Repeat exactly, and only, the lines below starting at the line that contains "# ---- helpers" and ending at the line that contains "q = m.to_quaternion()", inclusive of both.

== Available data

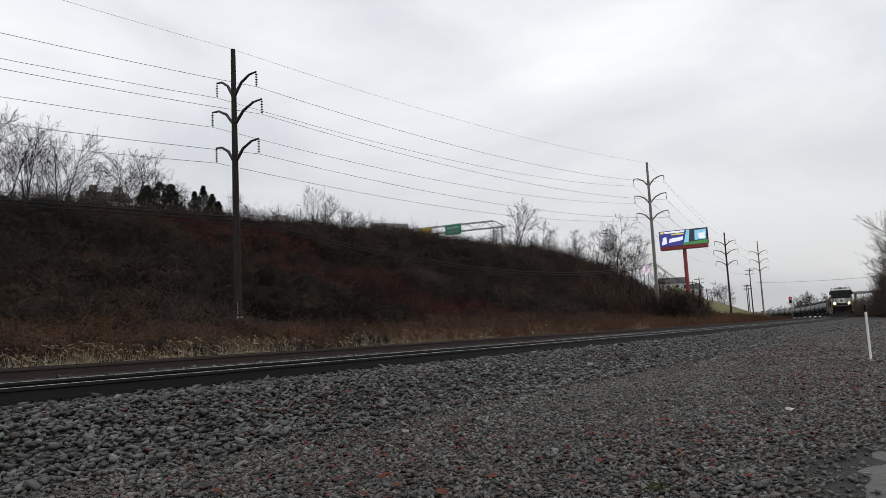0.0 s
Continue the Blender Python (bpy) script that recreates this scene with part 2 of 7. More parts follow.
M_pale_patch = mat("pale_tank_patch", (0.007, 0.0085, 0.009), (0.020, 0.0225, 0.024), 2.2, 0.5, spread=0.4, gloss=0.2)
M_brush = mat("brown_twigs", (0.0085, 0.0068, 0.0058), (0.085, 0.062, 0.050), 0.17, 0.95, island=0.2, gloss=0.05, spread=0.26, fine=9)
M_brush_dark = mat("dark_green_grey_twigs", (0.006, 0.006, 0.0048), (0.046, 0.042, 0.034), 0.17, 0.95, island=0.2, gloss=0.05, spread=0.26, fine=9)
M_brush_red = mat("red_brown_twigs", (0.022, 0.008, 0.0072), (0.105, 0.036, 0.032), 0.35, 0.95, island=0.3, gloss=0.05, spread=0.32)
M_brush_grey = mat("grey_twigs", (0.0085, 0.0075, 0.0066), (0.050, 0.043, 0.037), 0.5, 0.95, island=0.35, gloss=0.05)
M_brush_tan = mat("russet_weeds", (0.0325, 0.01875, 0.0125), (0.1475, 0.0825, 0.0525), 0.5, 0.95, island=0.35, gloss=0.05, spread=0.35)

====
== Available data

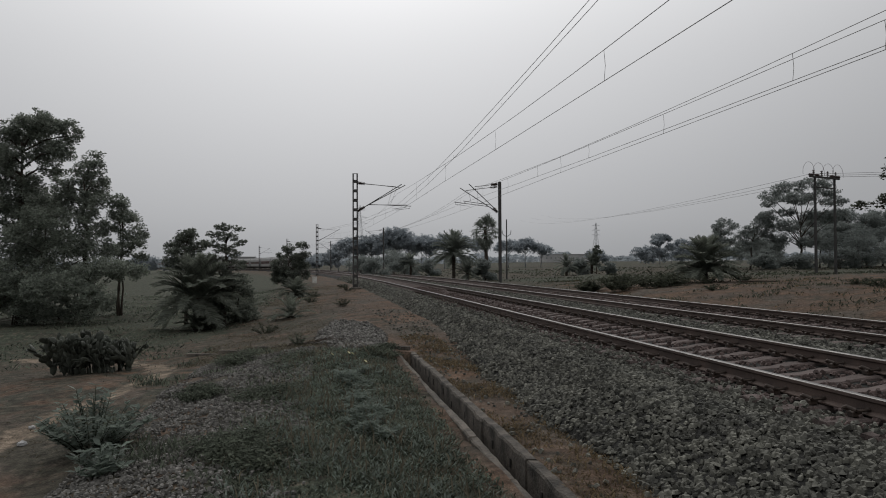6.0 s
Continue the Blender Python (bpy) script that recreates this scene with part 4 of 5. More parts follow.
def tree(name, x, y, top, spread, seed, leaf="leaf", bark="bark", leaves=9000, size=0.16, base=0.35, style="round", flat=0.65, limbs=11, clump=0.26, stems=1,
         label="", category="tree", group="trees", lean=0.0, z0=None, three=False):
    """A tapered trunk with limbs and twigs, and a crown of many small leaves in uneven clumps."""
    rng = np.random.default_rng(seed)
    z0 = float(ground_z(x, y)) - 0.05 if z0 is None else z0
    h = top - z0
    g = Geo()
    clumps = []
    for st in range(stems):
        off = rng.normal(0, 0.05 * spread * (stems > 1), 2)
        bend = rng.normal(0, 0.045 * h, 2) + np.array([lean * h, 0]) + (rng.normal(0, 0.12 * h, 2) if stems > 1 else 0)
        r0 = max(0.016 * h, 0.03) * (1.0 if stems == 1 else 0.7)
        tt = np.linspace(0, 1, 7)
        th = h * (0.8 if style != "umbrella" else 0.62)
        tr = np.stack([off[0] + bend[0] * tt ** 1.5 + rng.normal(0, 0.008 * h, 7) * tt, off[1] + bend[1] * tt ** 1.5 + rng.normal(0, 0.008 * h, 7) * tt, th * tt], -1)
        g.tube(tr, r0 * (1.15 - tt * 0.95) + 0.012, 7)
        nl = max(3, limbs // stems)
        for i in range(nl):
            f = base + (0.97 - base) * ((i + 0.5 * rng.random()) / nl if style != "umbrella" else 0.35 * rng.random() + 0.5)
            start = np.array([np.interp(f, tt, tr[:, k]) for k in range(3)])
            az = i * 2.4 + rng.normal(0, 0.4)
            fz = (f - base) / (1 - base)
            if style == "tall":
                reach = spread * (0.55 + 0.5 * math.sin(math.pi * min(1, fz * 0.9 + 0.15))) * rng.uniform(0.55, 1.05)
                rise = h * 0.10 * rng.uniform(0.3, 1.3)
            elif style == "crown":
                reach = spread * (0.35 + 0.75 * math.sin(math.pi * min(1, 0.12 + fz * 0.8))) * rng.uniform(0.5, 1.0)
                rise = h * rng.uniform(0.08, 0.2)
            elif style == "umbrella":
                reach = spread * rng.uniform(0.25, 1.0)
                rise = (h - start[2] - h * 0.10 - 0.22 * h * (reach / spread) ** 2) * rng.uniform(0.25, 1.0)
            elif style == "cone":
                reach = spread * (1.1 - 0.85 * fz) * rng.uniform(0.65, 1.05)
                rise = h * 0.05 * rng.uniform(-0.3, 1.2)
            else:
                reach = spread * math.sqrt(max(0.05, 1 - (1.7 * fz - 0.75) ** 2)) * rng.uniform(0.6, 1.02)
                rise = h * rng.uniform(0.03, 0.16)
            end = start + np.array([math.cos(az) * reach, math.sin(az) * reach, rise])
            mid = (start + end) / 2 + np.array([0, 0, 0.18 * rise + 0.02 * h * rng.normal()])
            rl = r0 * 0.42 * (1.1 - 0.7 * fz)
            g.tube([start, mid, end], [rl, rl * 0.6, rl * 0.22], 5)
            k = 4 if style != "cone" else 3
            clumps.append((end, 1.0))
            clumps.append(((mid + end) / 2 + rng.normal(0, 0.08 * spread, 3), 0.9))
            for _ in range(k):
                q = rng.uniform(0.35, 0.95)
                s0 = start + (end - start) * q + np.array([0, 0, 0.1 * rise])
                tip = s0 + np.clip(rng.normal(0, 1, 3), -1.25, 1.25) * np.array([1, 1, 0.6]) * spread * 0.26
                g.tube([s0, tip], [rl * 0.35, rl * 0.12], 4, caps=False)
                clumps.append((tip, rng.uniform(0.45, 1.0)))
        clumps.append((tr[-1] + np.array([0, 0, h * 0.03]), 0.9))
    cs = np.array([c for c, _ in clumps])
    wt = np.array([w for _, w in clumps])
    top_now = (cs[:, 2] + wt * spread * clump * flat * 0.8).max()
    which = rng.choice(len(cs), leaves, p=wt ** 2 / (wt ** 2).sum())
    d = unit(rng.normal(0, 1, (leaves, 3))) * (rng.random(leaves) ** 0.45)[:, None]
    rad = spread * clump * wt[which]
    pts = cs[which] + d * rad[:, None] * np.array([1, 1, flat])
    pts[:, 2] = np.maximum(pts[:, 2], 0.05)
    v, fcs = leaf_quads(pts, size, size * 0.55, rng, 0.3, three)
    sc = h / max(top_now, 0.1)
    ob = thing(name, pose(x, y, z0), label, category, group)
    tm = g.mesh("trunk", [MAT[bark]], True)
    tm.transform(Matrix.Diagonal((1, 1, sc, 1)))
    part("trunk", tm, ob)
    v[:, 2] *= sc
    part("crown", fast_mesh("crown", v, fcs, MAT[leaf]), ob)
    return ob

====
== Available data

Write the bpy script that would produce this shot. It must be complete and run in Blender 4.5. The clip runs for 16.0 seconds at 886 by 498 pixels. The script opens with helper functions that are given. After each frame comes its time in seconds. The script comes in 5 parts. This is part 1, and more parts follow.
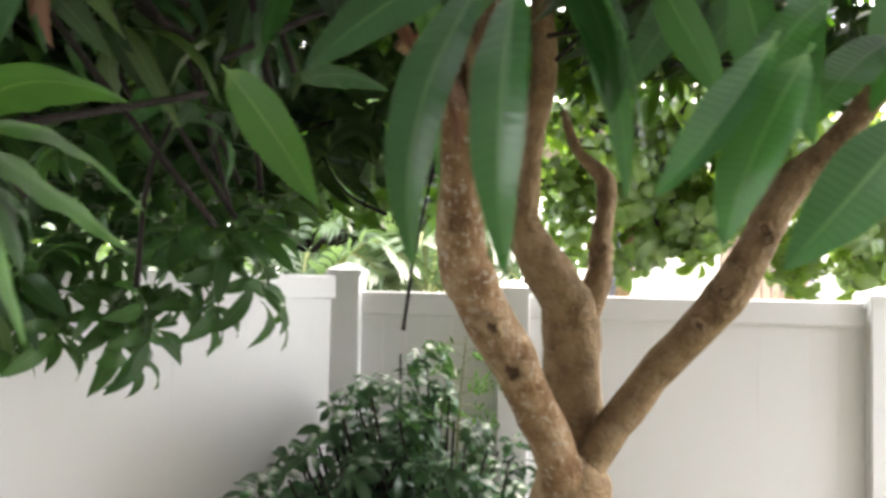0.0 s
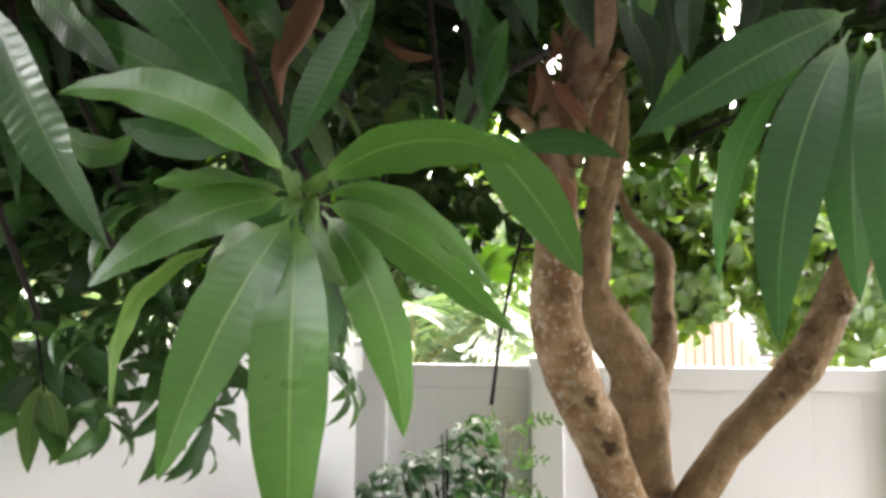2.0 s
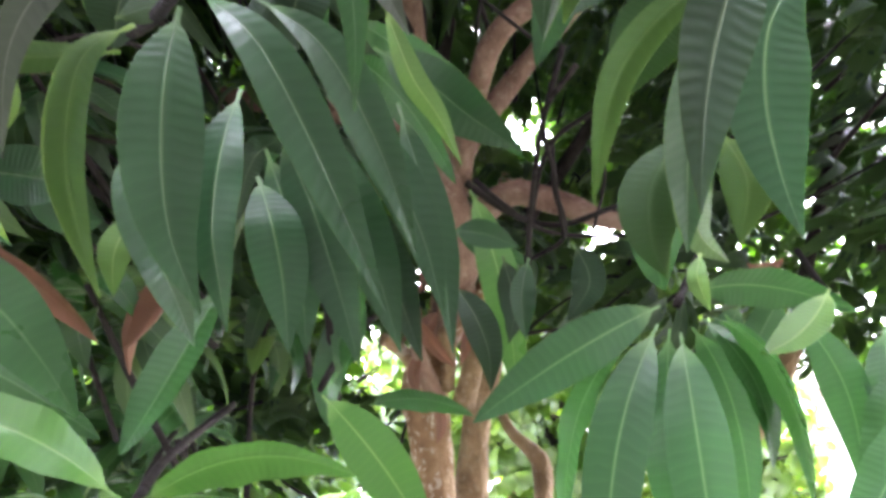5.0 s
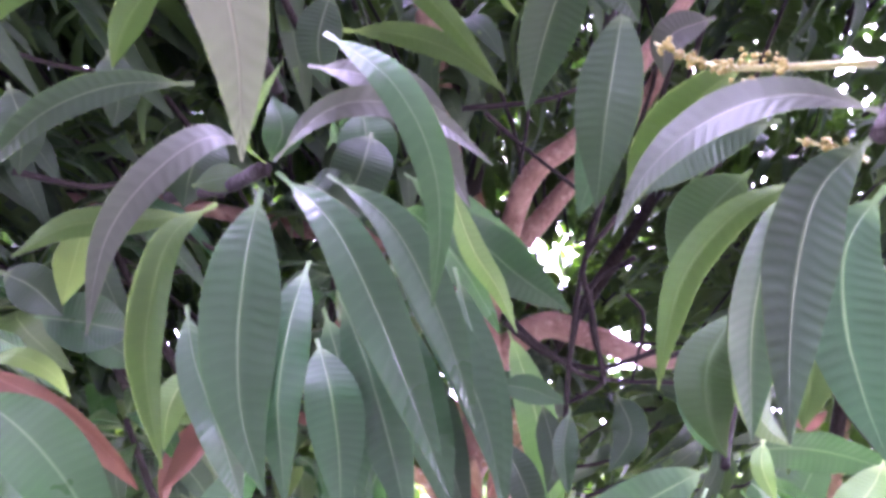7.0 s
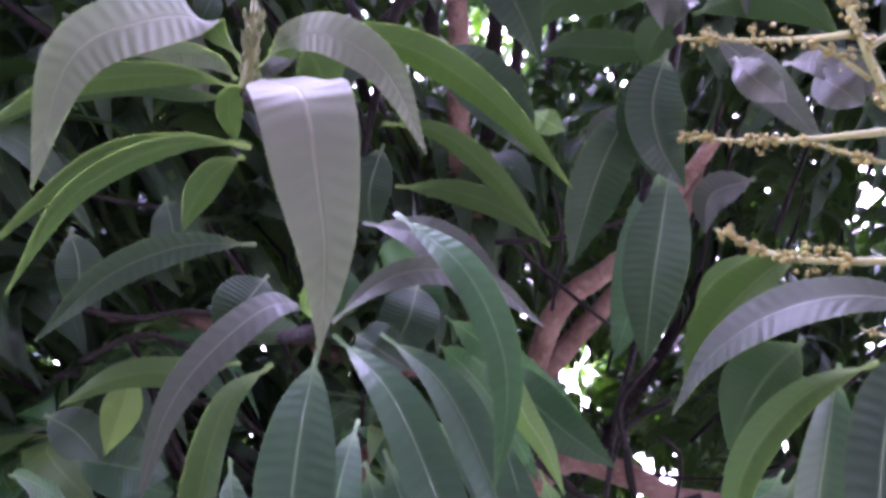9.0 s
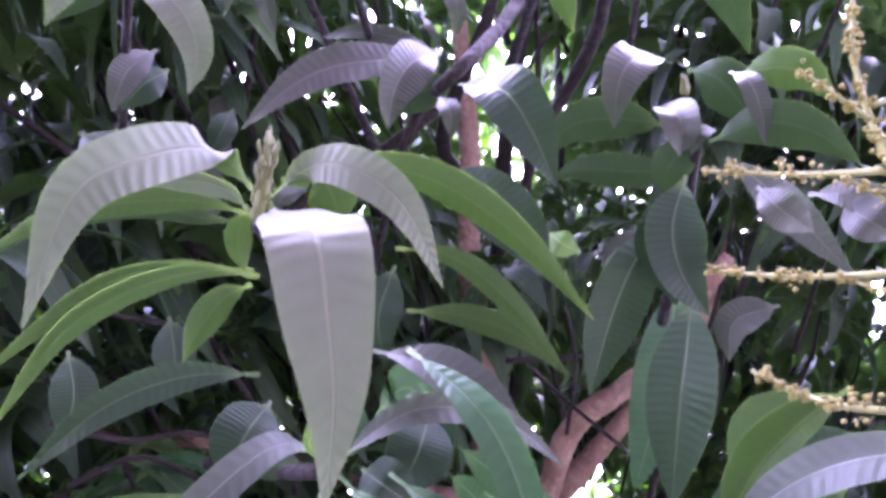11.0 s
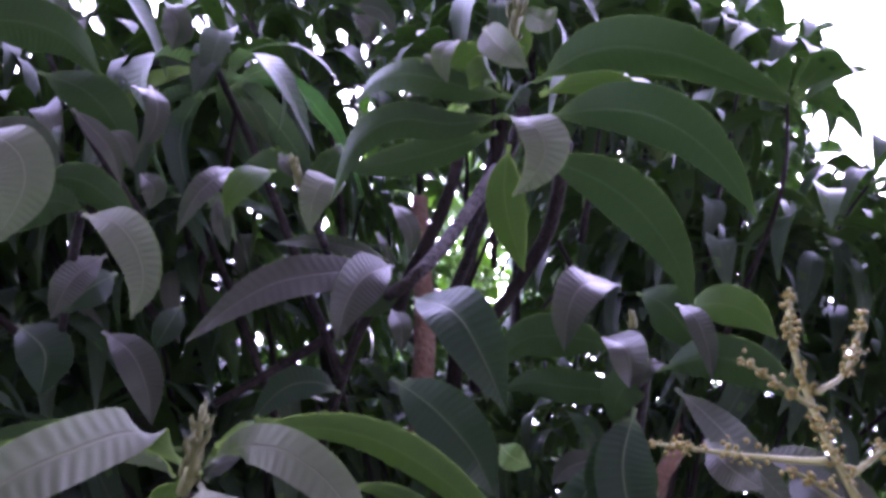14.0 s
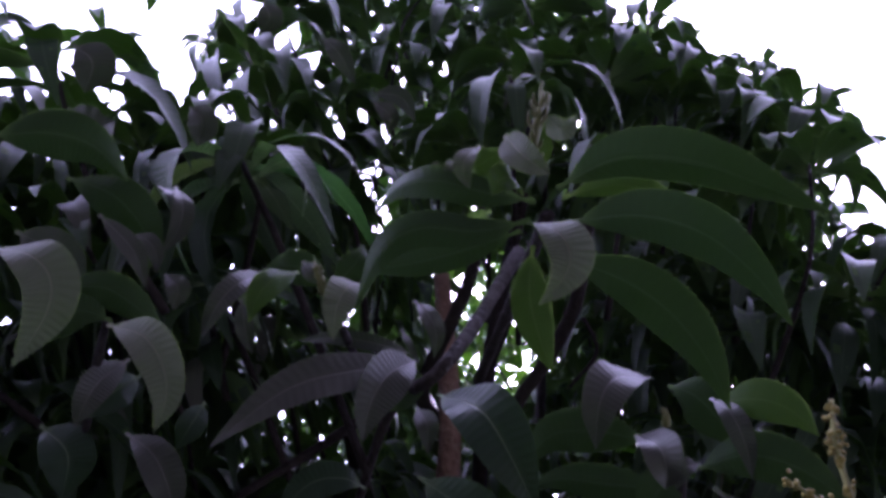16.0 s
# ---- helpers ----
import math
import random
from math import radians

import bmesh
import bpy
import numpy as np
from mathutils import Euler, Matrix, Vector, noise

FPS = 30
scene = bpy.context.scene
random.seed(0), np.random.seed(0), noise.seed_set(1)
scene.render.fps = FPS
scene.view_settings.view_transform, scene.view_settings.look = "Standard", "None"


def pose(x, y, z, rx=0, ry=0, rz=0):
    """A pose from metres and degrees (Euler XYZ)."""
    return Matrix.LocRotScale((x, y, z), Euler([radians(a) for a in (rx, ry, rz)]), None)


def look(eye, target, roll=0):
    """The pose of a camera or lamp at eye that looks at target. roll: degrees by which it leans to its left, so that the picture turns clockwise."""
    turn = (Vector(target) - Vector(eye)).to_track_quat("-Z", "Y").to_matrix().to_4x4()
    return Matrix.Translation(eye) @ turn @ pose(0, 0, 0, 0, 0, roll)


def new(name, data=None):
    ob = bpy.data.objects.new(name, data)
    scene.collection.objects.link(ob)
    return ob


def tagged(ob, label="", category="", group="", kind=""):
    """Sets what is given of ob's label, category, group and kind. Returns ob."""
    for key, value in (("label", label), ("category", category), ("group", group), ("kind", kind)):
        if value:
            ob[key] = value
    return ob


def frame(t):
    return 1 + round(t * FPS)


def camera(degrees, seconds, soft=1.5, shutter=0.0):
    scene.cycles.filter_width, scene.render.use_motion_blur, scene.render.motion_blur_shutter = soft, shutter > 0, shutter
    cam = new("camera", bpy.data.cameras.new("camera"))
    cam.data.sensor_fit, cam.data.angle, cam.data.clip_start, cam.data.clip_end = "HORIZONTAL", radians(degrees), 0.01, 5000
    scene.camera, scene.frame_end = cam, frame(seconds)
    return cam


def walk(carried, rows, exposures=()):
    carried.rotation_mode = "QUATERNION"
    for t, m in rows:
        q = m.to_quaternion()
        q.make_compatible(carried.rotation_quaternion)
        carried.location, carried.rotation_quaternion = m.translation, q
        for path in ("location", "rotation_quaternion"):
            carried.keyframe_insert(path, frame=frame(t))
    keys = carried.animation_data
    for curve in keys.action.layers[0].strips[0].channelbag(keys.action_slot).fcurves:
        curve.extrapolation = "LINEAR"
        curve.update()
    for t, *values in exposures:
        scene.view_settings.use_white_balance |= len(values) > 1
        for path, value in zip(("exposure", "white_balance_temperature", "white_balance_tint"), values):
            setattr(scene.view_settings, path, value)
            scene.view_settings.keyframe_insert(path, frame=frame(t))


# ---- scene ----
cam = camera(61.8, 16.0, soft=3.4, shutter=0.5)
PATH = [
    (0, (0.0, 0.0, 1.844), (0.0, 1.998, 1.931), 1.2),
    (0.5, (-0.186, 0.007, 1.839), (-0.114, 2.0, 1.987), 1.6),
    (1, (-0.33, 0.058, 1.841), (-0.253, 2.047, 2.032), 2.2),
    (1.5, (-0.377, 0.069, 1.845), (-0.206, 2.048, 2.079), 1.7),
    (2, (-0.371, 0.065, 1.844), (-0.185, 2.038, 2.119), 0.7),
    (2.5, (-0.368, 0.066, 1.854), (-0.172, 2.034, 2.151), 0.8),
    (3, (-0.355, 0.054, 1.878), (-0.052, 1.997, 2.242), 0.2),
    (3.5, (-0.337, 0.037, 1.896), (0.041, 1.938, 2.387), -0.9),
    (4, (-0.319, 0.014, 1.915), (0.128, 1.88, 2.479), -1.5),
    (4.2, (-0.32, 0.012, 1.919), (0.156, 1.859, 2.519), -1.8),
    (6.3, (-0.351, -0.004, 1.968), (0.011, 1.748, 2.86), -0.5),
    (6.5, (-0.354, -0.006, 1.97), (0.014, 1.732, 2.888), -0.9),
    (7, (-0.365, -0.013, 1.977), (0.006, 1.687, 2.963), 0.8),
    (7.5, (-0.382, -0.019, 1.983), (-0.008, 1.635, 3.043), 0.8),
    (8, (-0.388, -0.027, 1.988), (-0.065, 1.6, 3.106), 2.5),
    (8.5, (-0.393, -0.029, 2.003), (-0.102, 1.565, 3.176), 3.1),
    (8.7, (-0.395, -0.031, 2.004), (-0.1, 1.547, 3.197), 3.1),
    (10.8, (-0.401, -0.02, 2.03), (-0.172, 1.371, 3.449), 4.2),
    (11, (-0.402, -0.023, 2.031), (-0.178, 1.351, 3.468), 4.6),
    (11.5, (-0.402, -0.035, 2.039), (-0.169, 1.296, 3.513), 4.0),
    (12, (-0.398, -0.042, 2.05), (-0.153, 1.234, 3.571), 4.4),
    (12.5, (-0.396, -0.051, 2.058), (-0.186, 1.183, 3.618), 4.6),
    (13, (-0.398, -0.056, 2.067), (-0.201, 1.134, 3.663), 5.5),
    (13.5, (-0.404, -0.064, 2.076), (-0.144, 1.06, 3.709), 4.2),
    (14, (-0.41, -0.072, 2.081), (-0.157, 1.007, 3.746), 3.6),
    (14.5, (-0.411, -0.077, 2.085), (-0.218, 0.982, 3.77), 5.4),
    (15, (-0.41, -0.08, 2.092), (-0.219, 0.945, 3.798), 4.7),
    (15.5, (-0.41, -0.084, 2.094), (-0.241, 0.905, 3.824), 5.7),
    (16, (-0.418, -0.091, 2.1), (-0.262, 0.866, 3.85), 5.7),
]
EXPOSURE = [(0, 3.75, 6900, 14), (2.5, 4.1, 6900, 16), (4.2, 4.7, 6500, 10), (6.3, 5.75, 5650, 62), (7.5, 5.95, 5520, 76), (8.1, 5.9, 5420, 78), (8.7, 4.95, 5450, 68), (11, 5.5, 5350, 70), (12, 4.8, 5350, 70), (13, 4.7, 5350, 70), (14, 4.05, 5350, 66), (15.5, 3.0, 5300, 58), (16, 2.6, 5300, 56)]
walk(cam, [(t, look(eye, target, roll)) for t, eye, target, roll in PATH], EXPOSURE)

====

*Problem solution*.
# ---- helpers ----
import math
import random
from math import radians

import bmesh
import bpy
import numpy as np
from mathutils import Euler, Matrix, Vector, noise

FPS = 30
scene = bpy.context.scene
random.seed(0), np.random.seed(0), noise.seed_set(1)
scene.render.fps = FPS
scene.view_settings.view_transform, scene.view_settings.look = "Standard", "None"


def pose(x, y, z, rx=0, ry=0, rz=0):
    """A pose from metres and degrees (Euler XYZ)."""
    return Matrix.LocRotScale((x, y, z), Euler([radians(a) for a in (rx, ry, rz)]), None)


def look(eye, target, roll=0):
    """The pose of a camera or lamp at eye that looks at target. roll: degrees by which it leans to its left, so that the picture turns clockwise."""
    turn = (Vector(target) - Vector(eye)).to_track_quat("-Z", "Y").to_matrix().to_4x4()
    return Matrix.Translation(eye) @ turn @ pose(0, 0, 0, 0, 0, roll)


def new(name, data=None):
    ob = bpy.data.objects.new(name, data)
    scene.collection.objects.link(ob)
    return ob


def tagged(ob, label="", category="", group="", kind=""):
    """Sets what is given of ob's label, category, group and kind. Returns ob."""
    for key, value in (("label", label), ("category", category), ("group", group), ("kind", kind)):
        if value:
            ob[key] = value
    return ob


def frame(t):
    return 1 + round(t * FPS)


def camera(degrees, seconds, soft=1.5, shutter=0.0):
    scene.cycles.filter_width, scene.render.use_motion_blur, scene.render.motion_blur_shutter = soft, shutter > 0, shutter
    cam = new("camera", bpy.data.cameras.new("camera"))
    cam.data.sensor_fit, cam.data.angle, cam.data.clip_start, cam.data.clip_end = "HORIZONTAL", radians(degrees), 0.01, 5000
    scene.camera, scene.frame_end = cam, frame(seconds)
    return cam


def walk(carried, rows, exposures=()):
    carried.rotation_mode = "QUATERNION"
    for t, m in rows:
        q = m.to_quaternion()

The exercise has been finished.